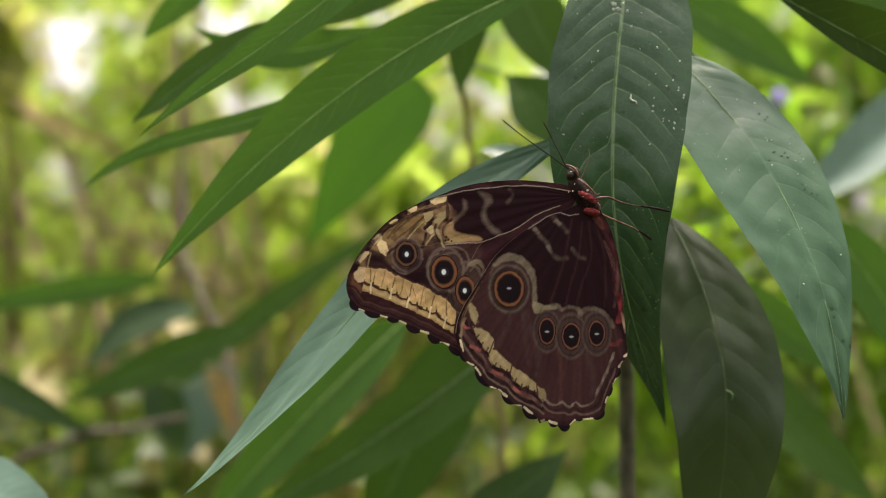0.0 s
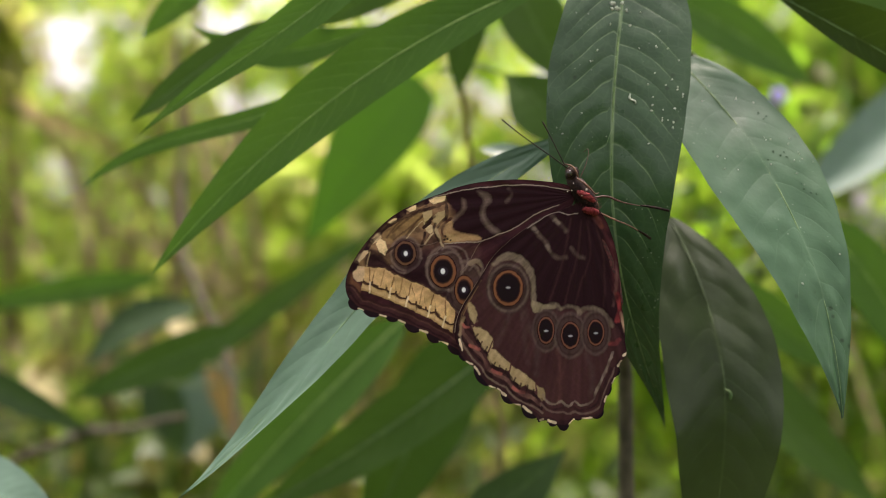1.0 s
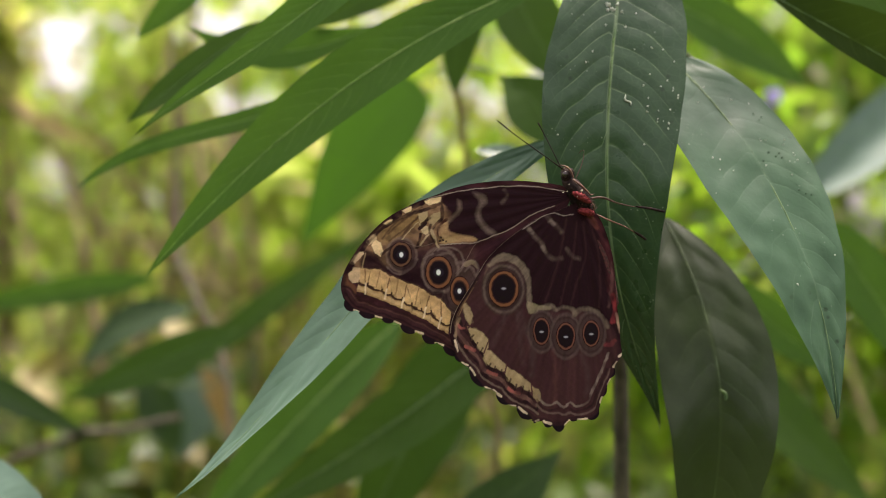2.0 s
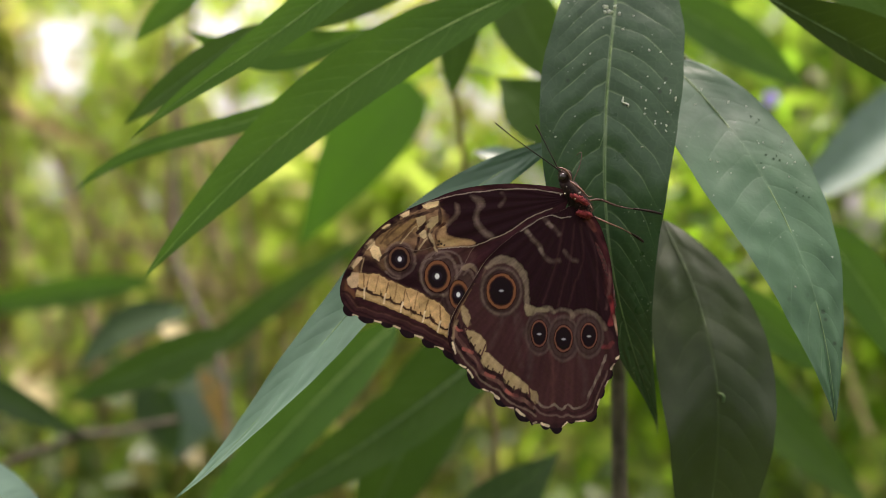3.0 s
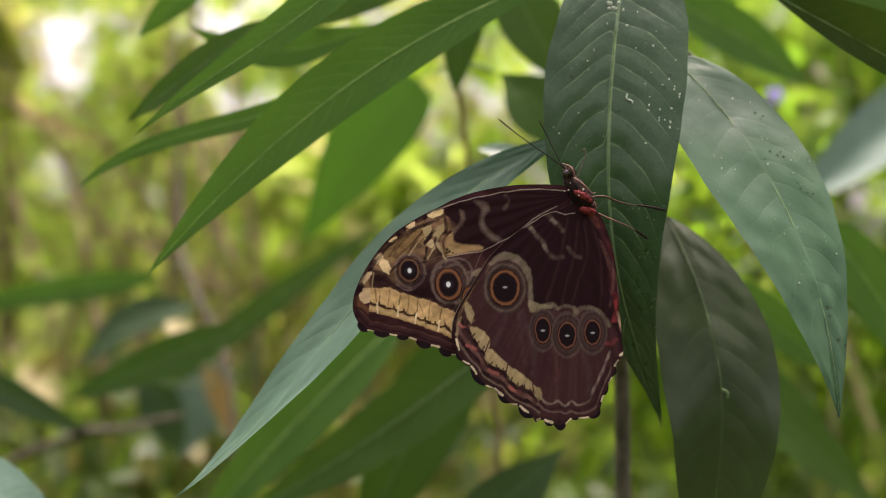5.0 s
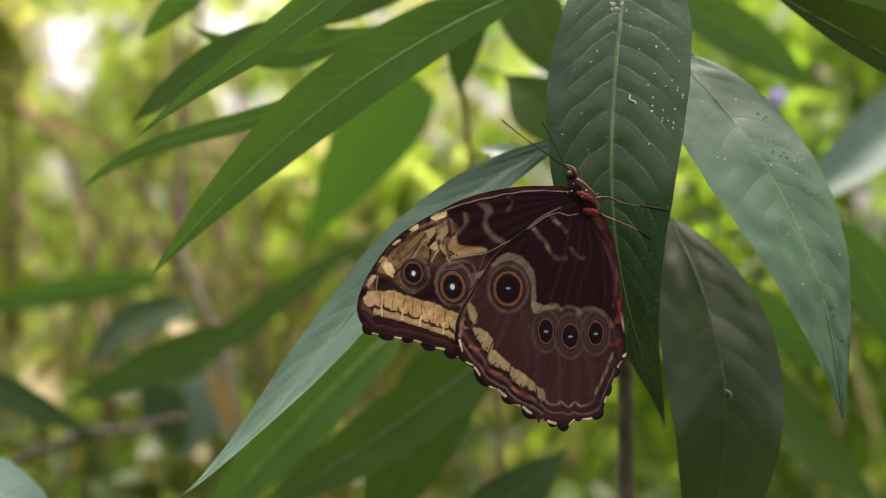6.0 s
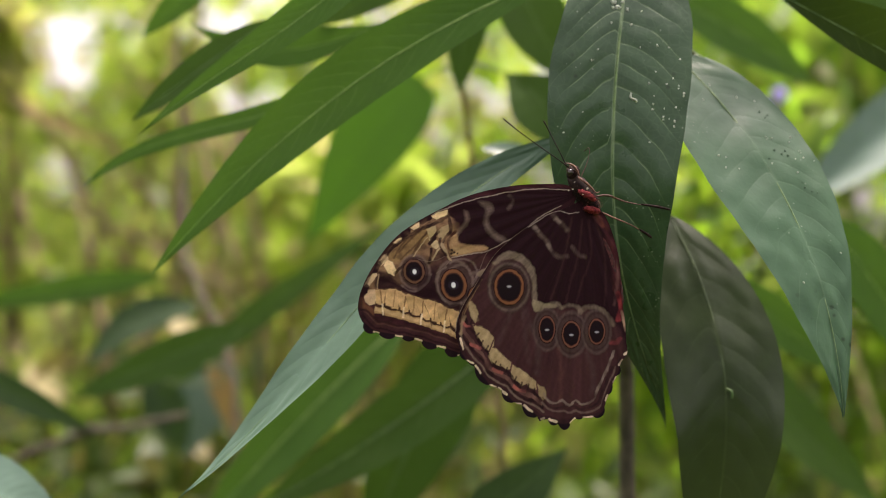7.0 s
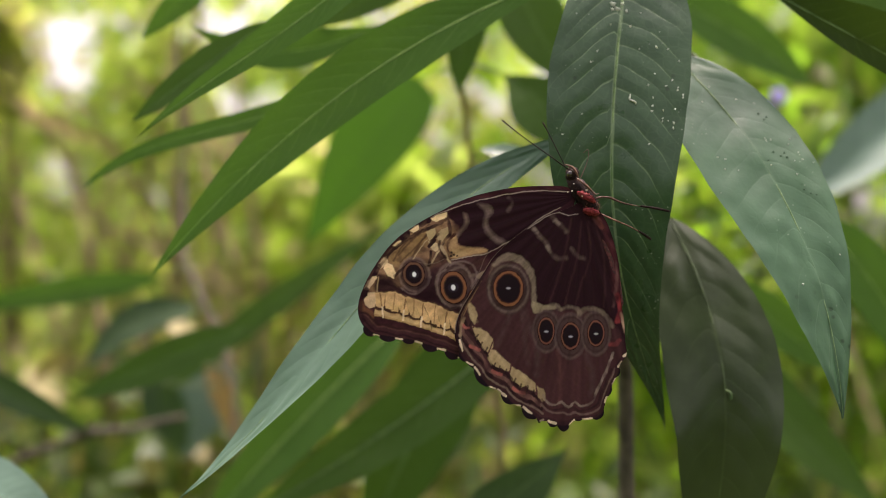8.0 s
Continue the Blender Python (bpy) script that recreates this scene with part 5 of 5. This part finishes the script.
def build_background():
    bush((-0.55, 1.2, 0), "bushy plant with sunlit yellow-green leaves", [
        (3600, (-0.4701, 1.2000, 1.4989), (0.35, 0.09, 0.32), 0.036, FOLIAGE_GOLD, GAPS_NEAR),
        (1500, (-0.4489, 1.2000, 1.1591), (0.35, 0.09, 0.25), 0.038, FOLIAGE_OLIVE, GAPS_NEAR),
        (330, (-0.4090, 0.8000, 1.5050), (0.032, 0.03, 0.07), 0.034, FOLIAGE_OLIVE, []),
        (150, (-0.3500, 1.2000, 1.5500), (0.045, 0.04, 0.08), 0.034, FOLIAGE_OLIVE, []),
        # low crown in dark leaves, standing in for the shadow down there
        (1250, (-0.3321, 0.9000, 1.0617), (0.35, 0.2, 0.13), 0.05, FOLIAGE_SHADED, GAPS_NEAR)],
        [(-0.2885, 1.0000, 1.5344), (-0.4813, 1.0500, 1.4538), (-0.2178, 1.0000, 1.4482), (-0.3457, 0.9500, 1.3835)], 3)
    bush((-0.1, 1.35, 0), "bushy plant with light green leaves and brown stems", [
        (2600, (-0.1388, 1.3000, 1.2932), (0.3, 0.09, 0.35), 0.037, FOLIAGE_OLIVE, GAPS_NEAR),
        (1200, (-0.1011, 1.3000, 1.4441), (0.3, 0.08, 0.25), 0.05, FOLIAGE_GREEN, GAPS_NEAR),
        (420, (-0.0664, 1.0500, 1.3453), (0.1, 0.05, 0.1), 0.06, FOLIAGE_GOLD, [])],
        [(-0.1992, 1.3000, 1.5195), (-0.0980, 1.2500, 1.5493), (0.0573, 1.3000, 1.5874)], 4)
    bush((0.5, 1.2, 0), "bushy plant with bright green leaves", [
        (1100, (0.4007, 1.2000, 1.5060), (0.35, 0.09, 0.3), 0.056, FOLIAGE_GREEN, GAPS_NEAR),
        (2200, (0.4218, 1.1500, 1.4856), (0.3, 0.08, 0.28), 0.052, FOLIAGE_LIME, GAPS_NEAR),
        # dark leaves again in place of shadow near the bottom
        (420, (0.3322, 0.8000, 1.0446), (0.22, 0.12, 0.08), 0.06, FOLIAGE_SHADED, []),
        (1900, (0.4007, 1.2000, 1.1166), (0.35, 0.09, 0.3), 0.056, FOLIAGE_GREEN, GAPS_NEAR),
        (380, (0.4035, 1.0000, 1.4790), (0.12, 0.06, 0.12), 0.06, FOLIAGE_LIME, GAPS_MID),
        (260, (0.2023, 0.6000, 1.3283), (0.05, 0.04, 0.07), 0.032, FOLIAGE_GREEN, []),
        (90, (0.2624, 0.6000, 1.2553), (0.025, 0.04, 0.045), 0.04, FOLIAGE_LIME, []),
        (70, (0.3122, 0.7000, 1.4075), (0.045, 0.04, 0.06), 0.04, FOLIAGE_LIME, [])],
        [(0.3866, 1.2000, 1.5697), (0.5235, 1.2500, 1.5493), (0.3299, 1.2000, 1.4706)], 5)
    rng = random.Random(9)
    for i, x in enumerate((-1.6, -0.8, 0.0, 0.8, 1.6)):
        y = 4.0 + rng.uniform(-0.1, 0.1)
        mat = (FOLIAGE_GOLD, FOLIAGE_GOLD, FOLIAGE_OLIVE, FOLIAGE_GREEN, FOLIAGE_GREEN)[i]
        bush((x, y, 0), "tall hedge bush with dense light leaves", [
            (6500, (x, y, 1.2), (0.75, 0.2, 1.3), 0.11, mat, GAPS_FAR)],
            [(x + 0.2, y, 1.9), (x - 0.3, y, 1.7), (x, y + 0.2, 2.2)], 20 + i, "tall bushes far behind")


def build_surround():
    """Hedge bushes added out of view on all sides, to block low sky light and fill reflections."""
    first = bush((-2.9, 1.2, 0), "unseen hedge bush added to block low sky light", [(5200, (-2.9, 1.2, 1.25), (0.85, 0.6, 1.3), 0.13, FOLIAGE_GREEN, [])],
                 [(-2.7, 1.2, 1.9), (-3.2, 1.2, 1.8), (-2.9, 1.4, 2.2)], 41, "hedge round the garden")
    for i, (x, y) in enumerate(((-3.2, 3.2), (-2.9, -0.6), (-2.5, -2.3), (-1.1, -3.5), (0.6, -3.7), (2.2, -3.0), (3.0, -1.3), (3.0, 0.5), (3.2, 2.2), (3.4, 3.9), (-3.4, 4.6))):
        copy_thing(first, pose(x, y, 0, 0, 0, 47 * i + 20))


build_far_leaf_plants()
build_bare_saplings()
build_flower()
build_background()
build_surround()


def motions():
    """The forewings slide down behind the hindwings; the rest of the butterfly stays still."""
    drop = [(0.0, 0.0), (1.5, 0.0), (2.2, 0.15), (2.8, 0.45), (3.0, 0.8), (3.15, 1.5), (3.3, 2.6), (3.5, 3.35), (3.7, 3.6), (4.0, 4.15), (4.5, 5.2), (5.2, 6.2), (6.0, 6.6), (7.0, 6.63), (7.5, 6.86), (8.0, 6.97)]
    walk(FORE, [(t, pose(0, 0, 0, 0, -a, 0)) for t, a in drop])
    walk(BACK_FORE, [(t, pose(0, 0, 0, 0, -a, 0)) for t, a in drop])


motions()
---
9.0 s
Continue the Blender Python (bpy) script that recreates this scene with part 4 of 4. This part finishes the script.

**WHAT TO WORK ON**
List the lines of the entries that include "scene".

**EXERCISE ANSWER**
Continue the Blender Python (bpy) script that recreates this scene with part 5 of 5. This part finishes the script.
Continue the Blender Python (bpy) script that recreates this scene with part 4 of 4. This part finishes the script.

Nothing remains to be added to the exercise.